Este tipo de laicismo se presenta como moderno y pluralista, pero en realidad es profundamente intolerante: censura las manifestaciones religiosas, restringe la libertad de conciencia, niega el derecho de los padres a educar según sus convicciones, y atenta gravemente contra los derechos humanos fundamentales.

Bajo esta lógica, la fe se reduce al ámbito privado, se limita la libertad religiosa y se pretende construir una sociedad sin alma, sin Dios, sin verdad objetiva. Pero cuando se elimina a Dios, se vacía también el fundamento de la ley, de la moral, del respeto por la vida y por la dignidad humana.

El ser humano necesita a Dios para ser plenamente humano

El hombre no es solo razón o voluntad: es también sed de infinito. La ausencia de Dios deja al ser humano incompleto, desorientado, vulnerable al engaño de las ideologías. Ninguna estructura política, ningún sistema económico o científico puede responder a su anhelo más profundo.

Como enseñó san Agustín: “Nos hiciste, Señor, para ti, y nuestro corazón está inquieto hasta que descanse en ti”. Quien excluye a Dios no se libera: se vacía. Se vuelve presa fácil del relativismo, de la manipulación cultural, de la pérdida del sentido de la vida.

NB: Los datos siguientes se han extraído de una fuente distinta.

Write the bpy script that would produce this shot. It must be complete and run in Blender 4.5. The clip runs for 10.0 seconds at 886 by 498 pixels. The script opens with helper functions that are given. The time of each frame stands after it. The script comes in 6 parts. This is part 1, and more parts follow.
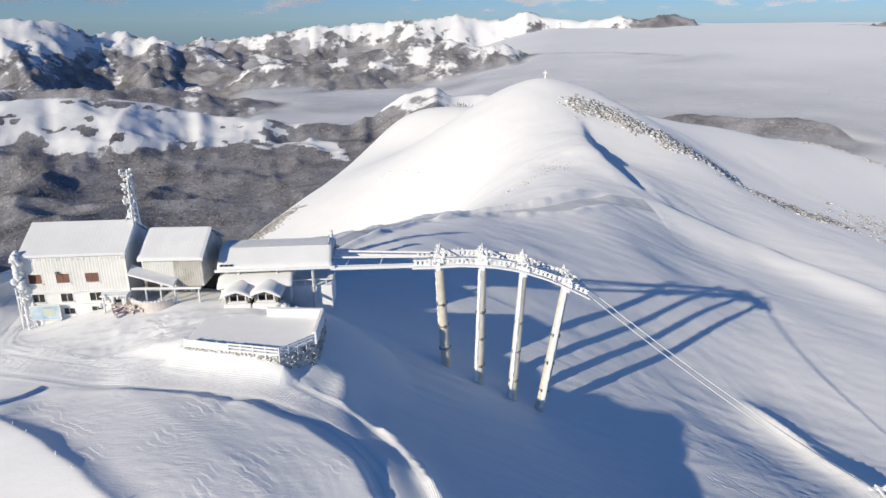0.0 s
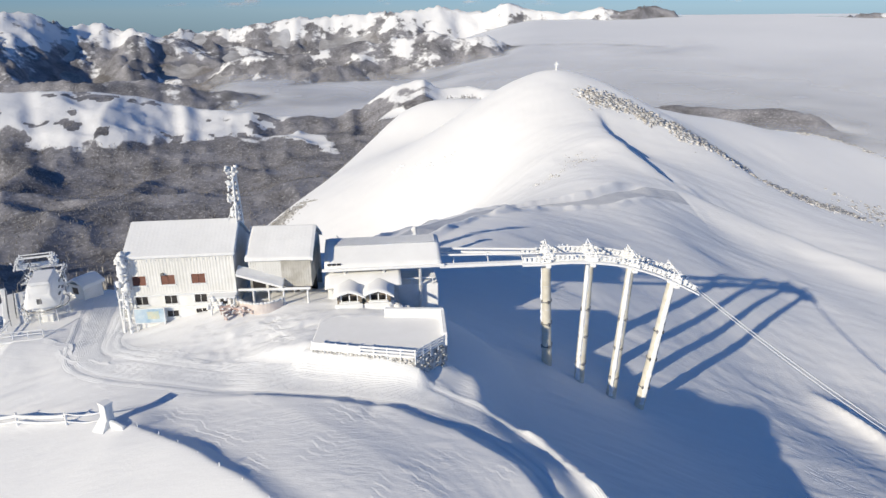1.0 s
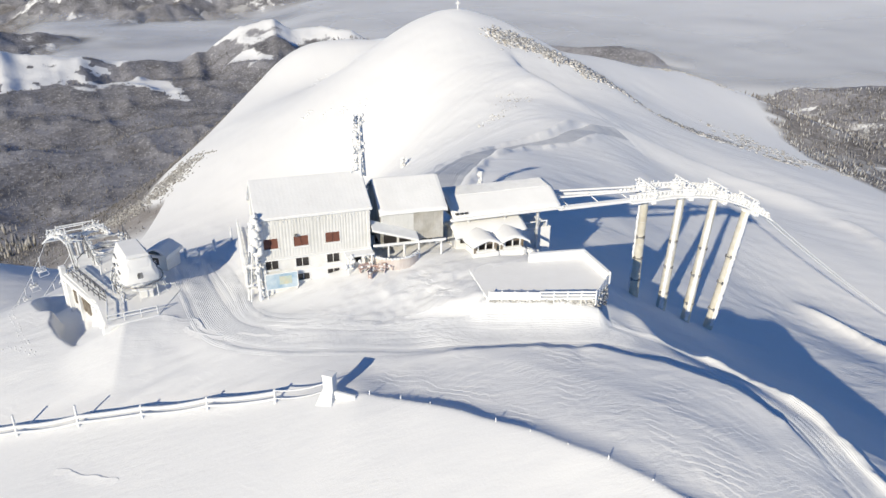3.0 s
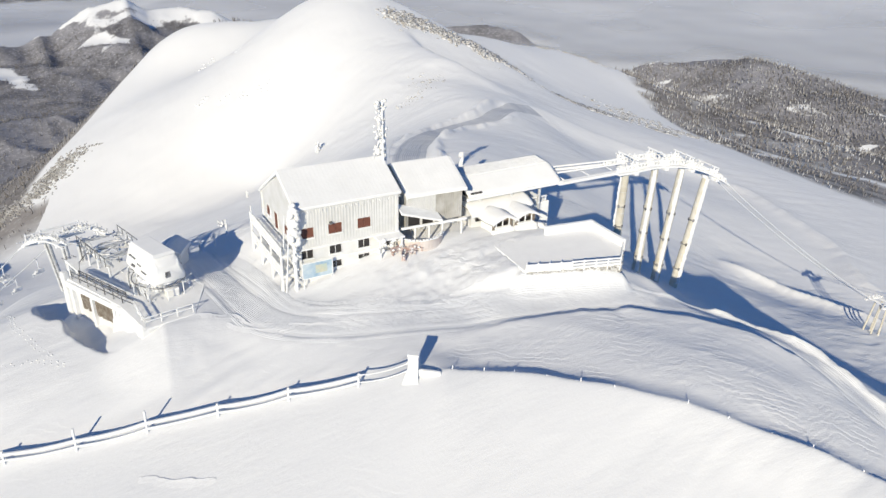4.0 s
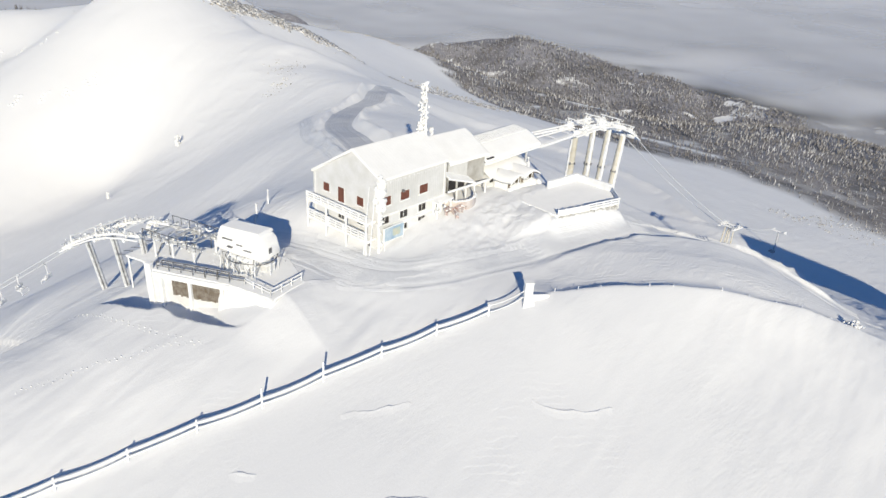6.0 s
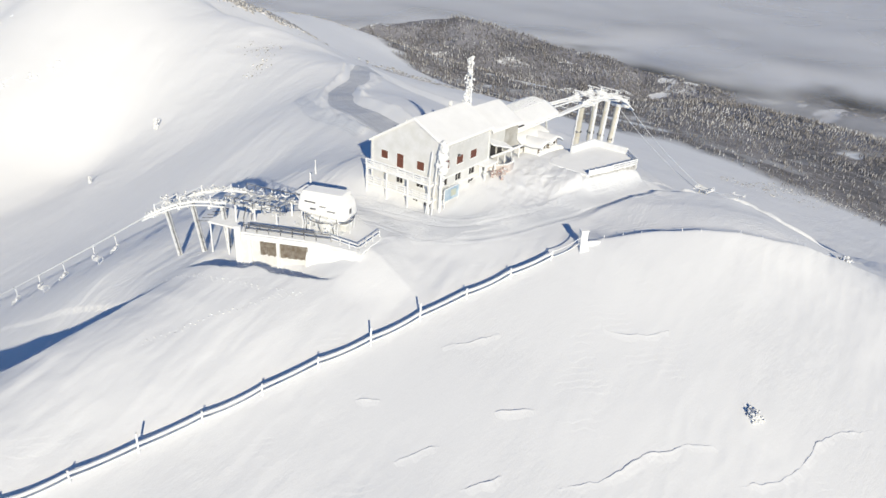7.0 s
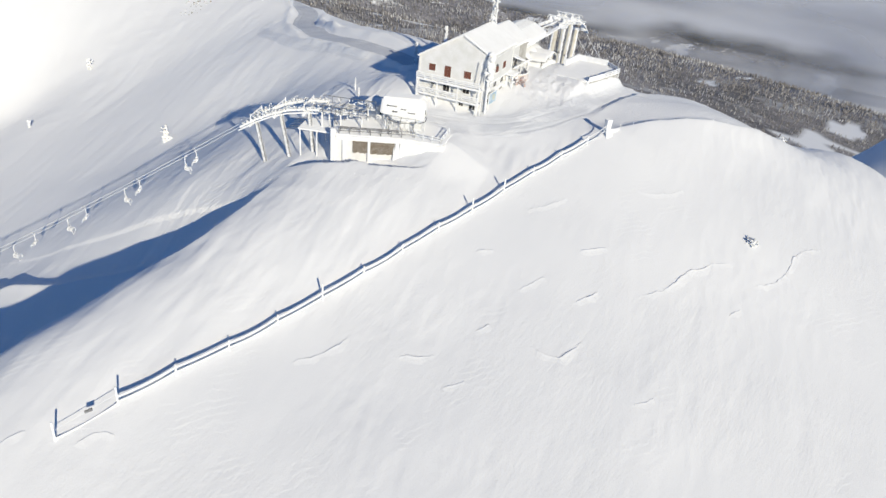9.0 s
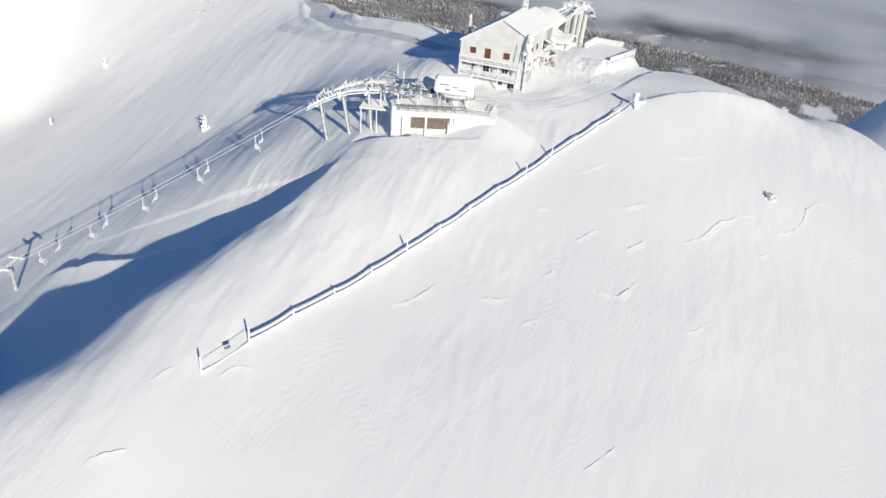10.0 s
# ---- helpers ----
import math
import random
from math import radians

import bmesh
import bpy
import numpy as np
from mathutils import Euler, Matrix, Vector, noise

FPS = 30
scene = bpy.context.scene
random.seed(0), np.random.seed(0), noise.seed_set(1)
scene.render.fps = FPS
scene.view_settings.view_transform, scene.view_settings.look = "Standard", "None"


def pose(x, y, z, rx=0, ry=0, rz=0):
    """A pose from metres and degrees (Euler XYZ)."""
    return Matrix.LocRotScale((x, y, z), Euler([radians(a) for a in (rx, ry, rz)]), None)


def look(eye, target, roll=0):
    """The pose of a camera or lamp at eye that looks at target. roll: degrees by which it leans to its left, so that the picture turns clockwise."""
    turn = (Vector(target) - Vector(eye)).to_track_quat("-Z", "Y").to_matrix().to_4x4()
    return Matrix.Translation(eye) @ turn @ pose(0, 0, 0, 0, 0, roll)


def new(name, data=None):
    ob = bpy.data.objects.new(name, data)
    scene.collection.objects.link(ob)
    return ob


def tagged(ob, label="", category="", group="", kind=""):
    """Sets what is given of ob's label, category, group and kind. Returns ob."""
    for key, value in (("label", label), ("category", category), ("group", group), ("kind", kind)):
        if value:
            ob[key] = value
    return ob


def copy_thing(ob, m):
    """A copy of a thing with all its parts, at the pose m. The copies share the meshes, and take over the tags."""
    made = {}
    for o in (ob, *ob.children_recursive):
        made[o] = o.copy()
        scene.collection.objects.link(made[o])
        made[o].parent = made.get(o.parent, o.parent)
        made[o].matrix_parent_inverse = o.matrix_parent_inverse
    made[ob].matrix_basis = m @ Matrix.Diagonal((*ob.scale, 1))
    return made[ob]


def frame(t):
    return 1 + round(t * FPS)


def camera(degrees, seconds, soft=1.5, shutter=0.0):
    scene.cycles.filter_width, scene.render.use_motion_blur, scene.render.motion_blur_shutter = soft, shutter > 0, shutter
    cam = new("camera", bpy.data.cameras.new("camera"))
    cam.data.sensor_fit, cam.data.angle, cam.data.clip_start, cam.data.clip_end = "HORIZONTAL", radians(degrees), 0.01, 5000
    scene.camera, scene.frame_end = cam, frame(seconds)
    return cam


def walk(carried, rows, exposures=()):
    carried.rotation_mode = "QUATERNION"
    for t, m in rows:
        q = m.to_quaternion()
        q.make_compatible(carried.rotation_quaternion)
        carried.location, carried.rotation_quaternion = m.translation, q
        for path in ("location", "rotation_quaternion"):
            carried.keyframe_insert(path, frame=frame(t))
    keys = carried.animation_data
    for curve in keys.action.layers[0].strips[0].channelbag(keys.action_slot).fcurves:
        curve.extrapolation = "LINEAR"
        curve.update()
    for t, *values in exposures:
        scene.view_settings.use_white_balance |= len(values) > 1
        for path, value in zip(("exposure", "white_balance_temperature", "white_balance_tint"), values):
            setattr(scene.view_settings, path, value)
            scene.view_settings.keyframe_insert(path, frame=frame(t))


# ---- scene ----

Sin ética no hay derecho; sin derecho hay anarquía

Una sociedad no se sostiene únicamente con leyes. Necesita principios, virtudes, conciencia moral. La ética es el alma del derecho, y el derecho es el pilar del orden justo. Si se elimina la referencia objetiva al bien —es decir, si se elimina a Dios como fuente última del orden moral—, la ley se convierte en un instrumento de poder, no de justicia.

Cuando esto sucede, lo legal no necesariamente es lo bueno, y lo ilícito puede terminar siendo celebrado. El precio es alto: anarquía cultural, corrupción institucional, violencia estructural.

Es tiempo de actuar: Dios no debe ser excluido de la vida pública

Ya no basta con lamentarse o resistir pasivamente. Es necesario afirmar con claridad que México no podrá salir adelante si sigue excluyendo a Dios de su conciencia colectiva.

A los creyentes se les exige coherencia y valentía. No se les permite ya vivir una fe escondida, silenciosa o acomodada. Cristo debe ser anunciado con obras y palabras, con respeto pero con firmeza. No es opcional: es un deber.

A los gobernantes y legisladores se les debe recordar que la verdadera laicidad no consiste en borrar a Dios, sino en gobernar con justicia, con apertura a la verdad y con respeto al orden moral inscrito en la conciencia humana.

Conclusión: ¡Volvamos a Dios antes de que sea demasiado tarde!

La fe en Dios no impide la libertad ni obstaculiza el progreso: los purifica y les da sentido. Una nación que reniega de sus raíces espirituales se condena al vacío, a la confusión y al caos.

México no necesita más ideologías. Necesita recuperar su alma. Y el alma de México está herida porque ha sido arrancada de su fuente: Dios.

A ti, católico: no calles, no te escondas, no te acomodes. Da testimonio, forma tu conciencia, educa en la verdad. El país necesita tu fe vivida con integridad.

A ti, servidor público: no legisles como si Dios no existiera. No gobiernes ignorando que hay una ley superior que protege al más débil, al no nacido, al anciano, a la familia. Defender la dignidad humana sin Dios es construir sobre arena.

México está a tiempo. Pero no hay tiempo que perder. ¡Volvamos a Dios! ¡Volvamos con decisión, con claridad y con valentía! Solo así construiremos un país verdaderamente libre, justo y con esperanza.